High Output Management: A Must-Read Guide for Today’s Managers

“High Output Management” by Andrew S. Grove is a classic management book that provides practical advice for managing people and processes in a high-tech organization. As a non-fiction book enthusiast, I found this book to be a valuable resource for people working in large and small corporations. The author presents the topics in a simple and easy-to-understand manner, making it a great read for both experienced and novice managers.

One of the significant concepts discussed in the book is the hierarchy of needs. A manager’s responsibility is to improve the performance of their subordinates, which can be achieved through training and motivation. According to Maslow, motivation is closely related to the idea of needs, which causes people to have drives, resulting in the motivation to work. People have needs that must be fulfilled in a certain order, starting with basic physiological needs such as food, water, and shelter, and moving up to higher-level needs such as self-actualization. A manager must understand the needs of their employees to motivate them effectively.

In addition to understanding the hierarchy of needs, managers must also be aware of the dos and don’ts of management. The author provides examples of both positive and negative leverage activities. Positive leverage activities involve delegating tasks and empowering employees to take ownership of their work. For instance, while discussing how to leverage activities, the author also talks about negative leverage activities. I found this relatable to some of the managers I’ve worked with in the past. Managerial meddling is an example of negative leverage, where a supervisor uses their superior knowledge and experience of a subordinate’s responsibilities to assume command of a situation, rather than letting the subordinate work things through themselves. This approach can lead to the subordinate showing less initiative in solving their own problems and referring them instead to their supervisor. Another example is waffling, where a manager puts off a decision that affects the work of other people. The lack of a decision can have the same impact as a negative decision and can stop the work of an entire organization.

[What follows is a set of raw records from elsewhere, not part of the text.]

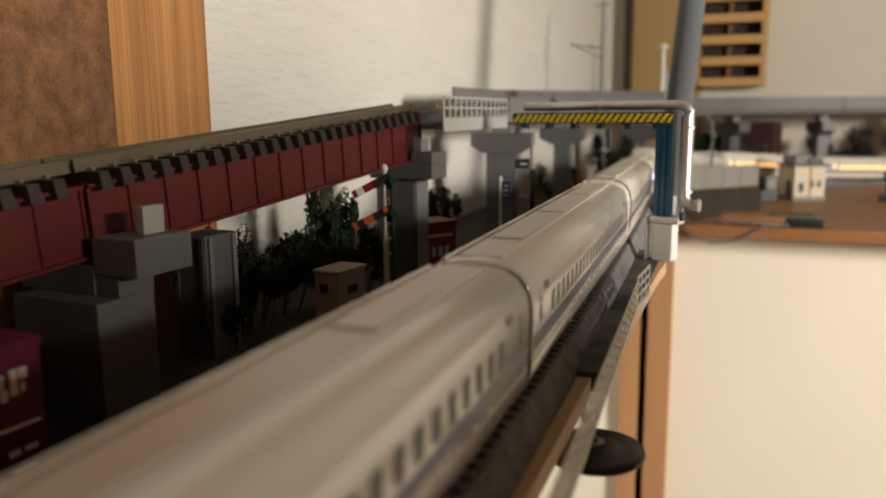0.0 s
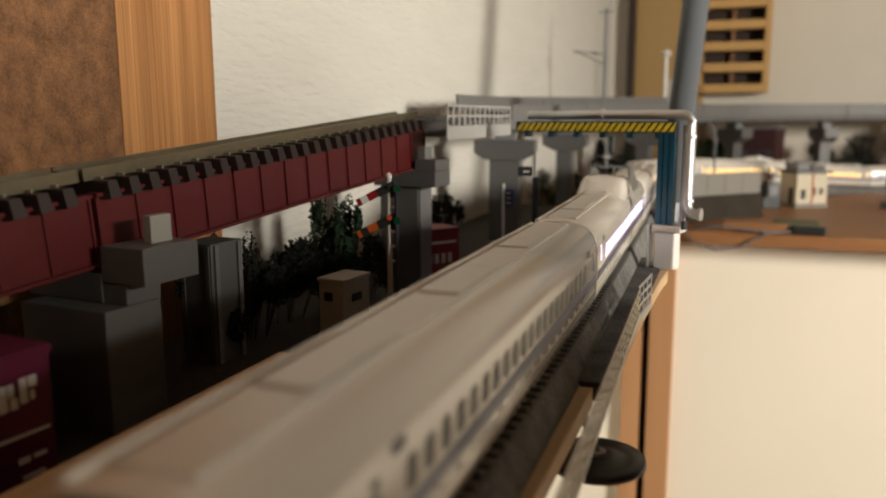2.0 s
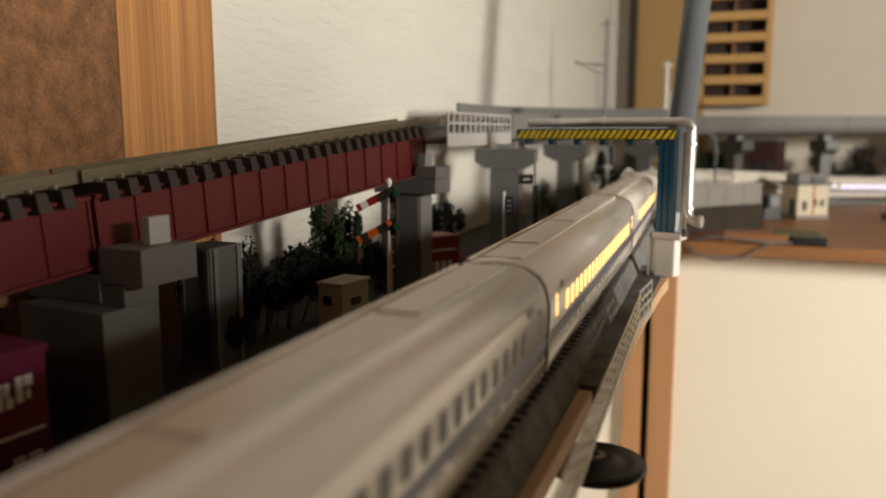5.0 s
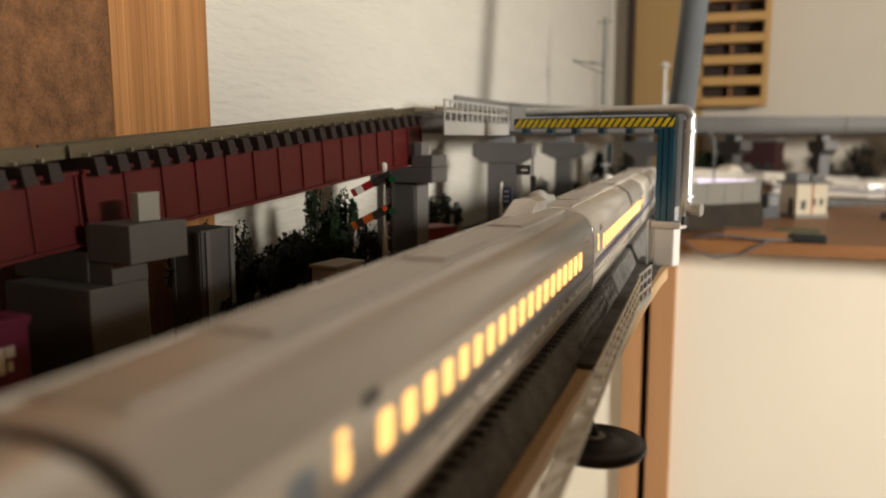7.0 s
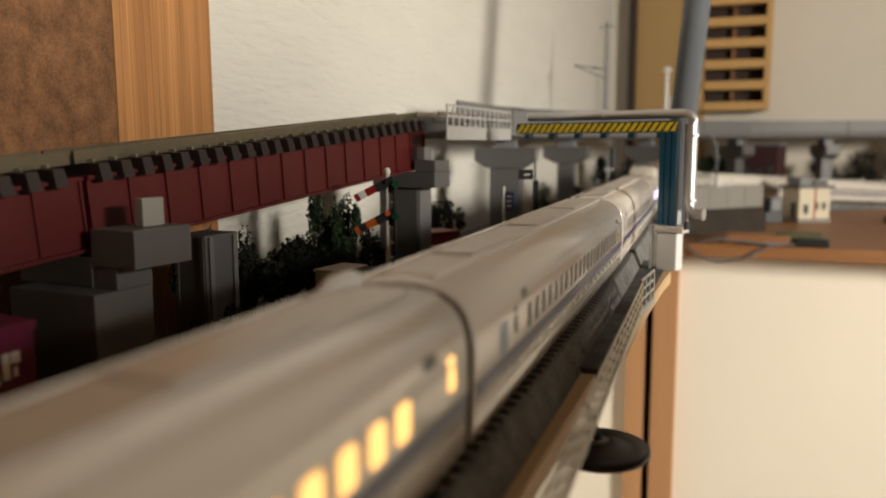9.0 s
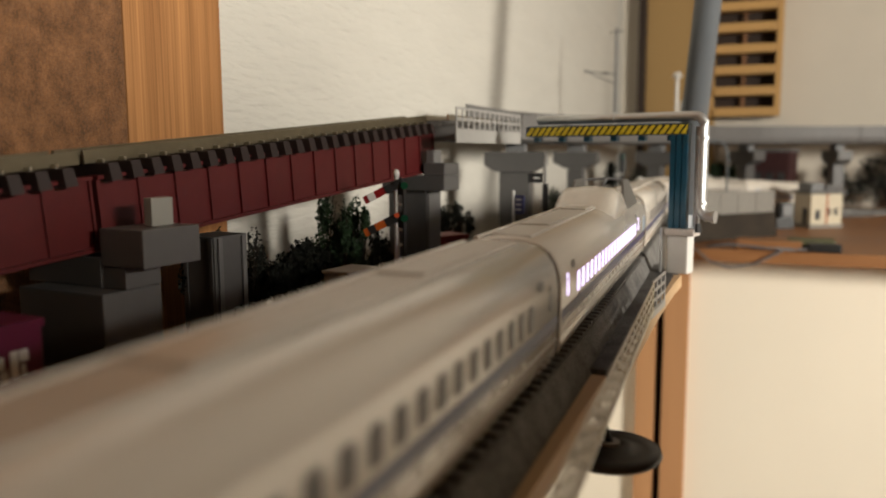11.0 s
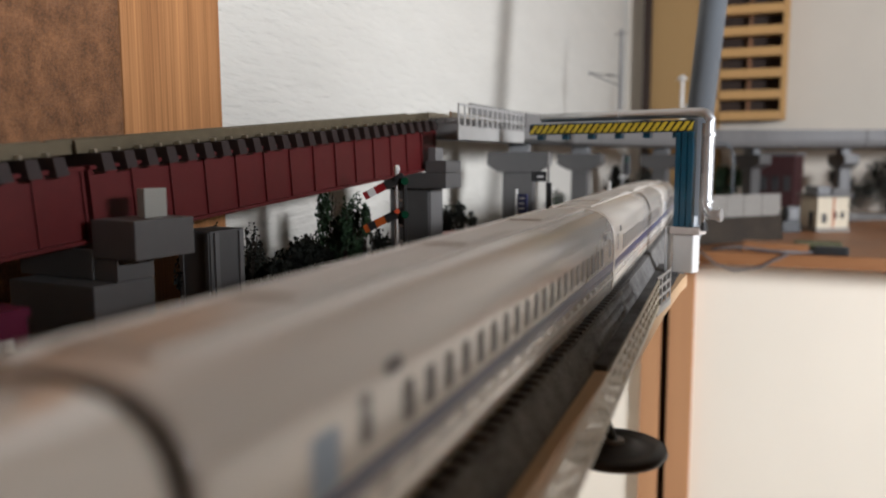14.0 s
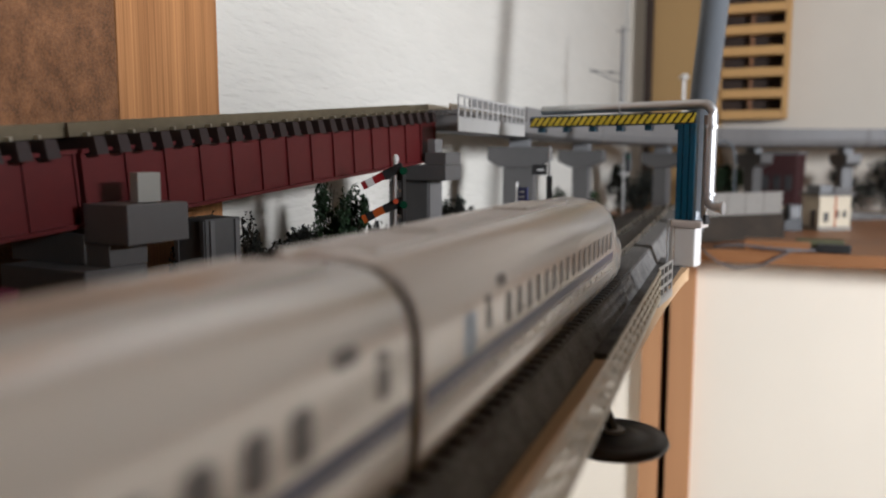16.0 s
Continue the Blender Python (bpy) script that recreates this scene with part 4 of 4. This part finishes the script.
def run(t):
    """How far the train has rolled at t seconds: a slow gain of speed with small surges."""
    return 0.00288 + 0.12169 * t + 0.000818 * t ** 2 - 0.0000064 * t ** 3 + float(np.interp(t, *zip(*DRIFT)))


def car_pose(index, t):
    mid = 0.130 - PITCH / 2 + PITCH * index - run(t)
    ax, ay, _ = way(mid - 0.055)
    bx, by, _ = way(mid + 0.055)
    az, bz = rail_z(mid - 0.055), rail_z(mid + 0.055)
    return pose((ax + bx) / 2, (ay + by) / 2, (az + bz) / 2, 0, 0, math.degrees(math.atan2(by - ay, bx - ax)) - 90) @ pose(0, 0, 0, math.degrees(math.atan2(bz - az, 0.11)))


def motions():
    for index, c in cars:
        walk(c, [(k / 4, car_pose(index, k / 4)) for k in range(65)])


motions()
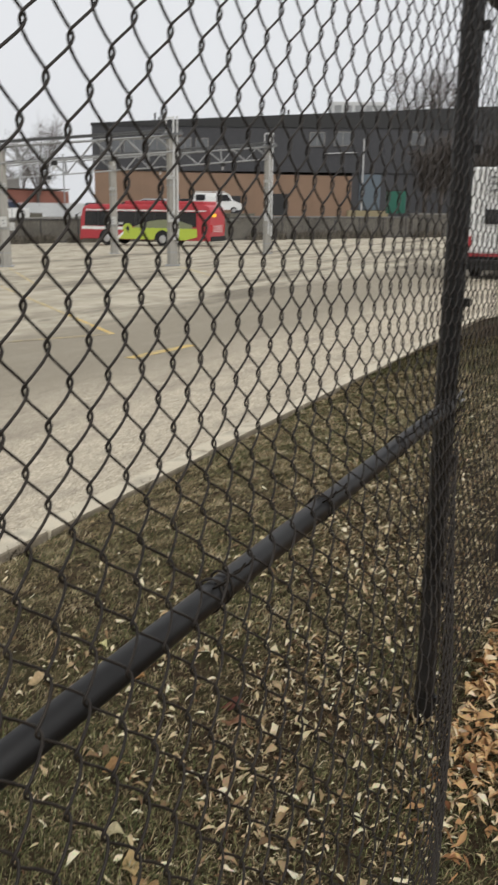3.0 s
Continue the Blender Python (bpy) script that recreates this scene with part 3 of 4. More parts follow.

One important aspect of effective management is communication. Managers must communicate clearly and regularly with their team, providing feedback and guidance to ensure that everyone is on the same page. Meetings can be an effective way to facilitate communication, and Andrew stresses the importance of one to one meetings and explains how to conduct it effectively.

Overall, “High Output Management” provides an excellent perspective on various topics such as how to conduct meetings, decision-making, hiring, organizational structure, and more. This book is a valuable resource for managers who want to improve their management skills and become effective leaders.